L’intéressé se souvient : « Le gestionnaire du magasin était parti avec la caisse, j’ai retrouvé les comptes en piteux état. J’ai relevé l’affaire, je l’ai fait prospérer. Mais mon oncle ne me payait pas, il ne m’a rien donné, je ne pouvais pas entretenir une famille », explique Moustapha Tall, aujourd’hui père d’un adolescent de 13 ans. C’est pourquoi il décide, après son mariage, en 1979, de laisser le commerce à son cousin. « J’ai fait l’inventaire et recouvré toutes les créances avant de partir. » Arrivé à Dakar en 1980, sans un sou mais avec le soutien d’anciens clients, il cherche à récupérer auprès de commerçants en cessation d’activité des quotas de sucre attribués par la Compagnie sucrière du Sénégal (CSS), basée près de Saint-Louis, dans le nord du pays (l’État contrôle le business du sucre en délivrant des quotas au compte-gouttes).

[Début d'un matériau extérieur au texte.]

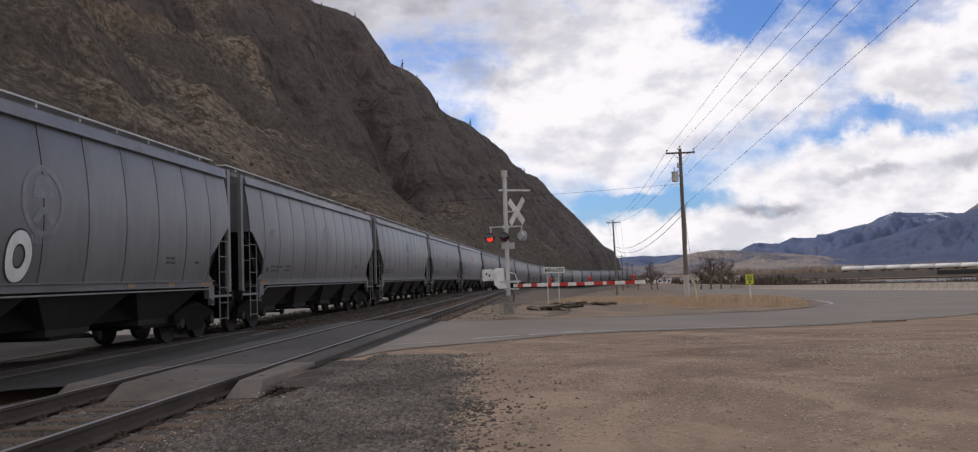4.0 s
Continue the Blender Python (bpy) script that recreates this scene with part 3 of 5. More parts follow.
# ---- far mountains ----
def make_mountain(name, line, dist, depth, seed, material, label, rugged=1.0):
    """A range: line is (sideways slope, height slope) along its crest as seen from the crossing."""
    v, n, rows = [], 560, 36
    for i in range(n):
        u = i / (n - 1)
        az = line[0][0] + (line[-1][0] - line[0][0]) * u
        for (a, h), (b, k) in zip(line, line[1:]):
            if az <= b:
                el = h + (k - h) * (az - a) / (b - a)
                break
        for j in range(rows):
            w = j / (rows - 1)
            r = dist - depth * w
            ridge = noise.fractal(Vector((az * 22, w * 2.2, seed)), 0.8, 2.0, 5)
            h = el * dist * (1 - w) ** 1.15 + ridge * el * dist * 0.42 * rugged * math.sin(math.pi * min(1, w * 1.25 + 0.03)) + (noise.fractal(Vector((az * 75, w * 8, seed + 3)), 0.8, 2.0, 4) * 0.12 - abs(noise.noise((az * 40 + w * 2, w * 3, seed))) * 0.10) * rugged * el * dist * math.sin(math.pi * min(1, w * 1.25)) + noise.fractal(Vector((az * 60, 2.0, seed)), 0.9, 2.0, 4) * dist * 0.0008
            v.append((az * r, r, h + 1.2 - 9 * w))
    ob = sheet(name, v, grid_faces(n, rows), material)
    return tagged(ob, label, "mountain", kind="structure")


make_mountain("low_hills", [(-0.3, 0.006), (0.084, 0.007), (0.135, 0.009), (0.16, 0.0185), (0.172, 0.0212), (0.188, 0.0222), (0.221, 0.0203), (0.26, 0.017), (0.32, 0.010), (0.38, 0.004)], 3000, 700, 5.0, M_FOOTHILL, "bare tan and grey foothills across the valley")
make_mountain("mountain_range", [(-0.3, 0.02), (0.06, 0.018), (0.2, 0.018), (0.221, 0.0218), (0.236, 0.0285), (0.265, 0.0267), (0.28, 0.0342), (0.306, 0.0318), (0.333, 0.0404), (0.366, 0.0465), (0.378, 0.0527), (0.401, 0.0585), (0.43, 0.0567), (0.452, 0.0566), (0.474, 0.055), (0.7, 0.05), (1.2, 0.05)], 4400, 900, 3.0, M_MOUNT, "distant mountain range, blue with painted haze, with snow near the top")
make_mountain("near_mountain", [(0.26, 0.0), (0.293, 0.008), (0.368, 0.0273), (0.444, 0.0466), (0.474, 0.0543), (0.498, 0.0704), (0.514, 0.0795), (0.529, 0.0849), (0.551, 0.0855), (0.60, 0.0862), (0.64, 0.083), (0.8, 0.07), (1.2, 0.06)], 3300, 900, 9.0, M_FOREST, "forested mountain across the valley, dark blue with painted haze", 0.4)


# ---- tracks ----
def track_point(base, y, side):
    return (base + shift(y) + side, y, zt(y) + (MAIN_DROP if base == MAIN_X else 0.0))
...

Ses anciennes relations – des grossistes – lui assurent un débouché en lui achetant la marchandise avant de l’écouler sur la région de Kaolack – « je leur proposais un produit difficile à trouver à l’époque », raconte Tall –, et lui avancent l’argent pour payer la CSS. Au bout de quelques années, il se constitue un capital de 10 millions de F CFA (environ 15 000 euros). « J’ai pu ouvrir mon premier fonds de commerce » : deux pièces réunies et ouvertes sur une rue populaire constitueront son premier magasin. « Au bout de quelques années, je gagnais 300 000 F CFA par semaine », se rappelle-t-il. Sans cacher qu’il lui aura fallu, parfois, accorder quelques largesses à certaines personnes pour se faire une place…
Il se pose en bienfaiteur
De l’avis des hommes d’affaires sénégalais, qui le connaissent de près ou de loin, Moustapha Tall est « une personnalité ». « Il est très intelligent et connaît parfaitement les rouages de l’administration », dit-on de lui. Habile, il lui faudra peu de temps pour manier l’art de communiquer : « S’il a pu faire des erreurs au départ, pensant qu’il serait plus heureux caché, il a désormais compris que sa médiatisation pouvait le protéger », assure un proche. Après la libéralisation commerciale de 1986, il cherche le soutien des banques pour se lancer dans l’importation de riz. De 400 millions de F CFA, sa ligne de crédit passe très vite à 1,5 milliard, puis atteint 4 milliards en 2004. Face à ces chiffres, les accusations ont fusé lorsque le prix de la céréale, aliment de base des Sénégalais, a atteint des sommets en 2008. « Je ne gagne presque pas d’argent », s’est toujours défendu Tall. « Ce qui est sûr, c’est que les sommes qu’il manie ne reflètent pas forcément ce qu’il a dans la poche », soutient un dirigeant d’entreprise qui a côtoyé des importateurs lorsqu’il travaillait dans les banques. L’homme d’affaires, lui, accuse les traders et les grossistes – ces derniers se sont multipliés ces dernières années –, et se pose en bienfaiteur qui veut « approvisionner le marché sénégalais en riz de qualité en quantité ».
Reste que le milieu des importateurs reste opaque, et si Moustapha Tall demeure assez vague sur le rôle qu’il joue sur le marché sénégalais, il dénonce volontiers le désordre qui y règne. « Aujourd’hui, n’importe qui peut devenir importateur. Qui nous dit qu’ils ne viennent pas blanchir de l’argent ? » Un moyen pour lui de faire diversion et d’éluder la question des prix. « Il faut avouer que quand il a du riz les prix montent ! » concède un « ami », très proche des milieux économiques sénégalais. Aujourd’hui, celui qui reste fidèle à sa réputation d’homme qui « dit ce qu’il pense » envisage de se retirer du business si les choses ne changent pas. Il estime qu’il faut réorganiser la filière et mieux l’encadrer. Une bataille qu’il compte mener en tant que président du Mouvement des commerçants et importateurs des denrées de première nécessité (MIC-DPN)… et qui ne risque pas, en tout cas, de l’écarter des médias.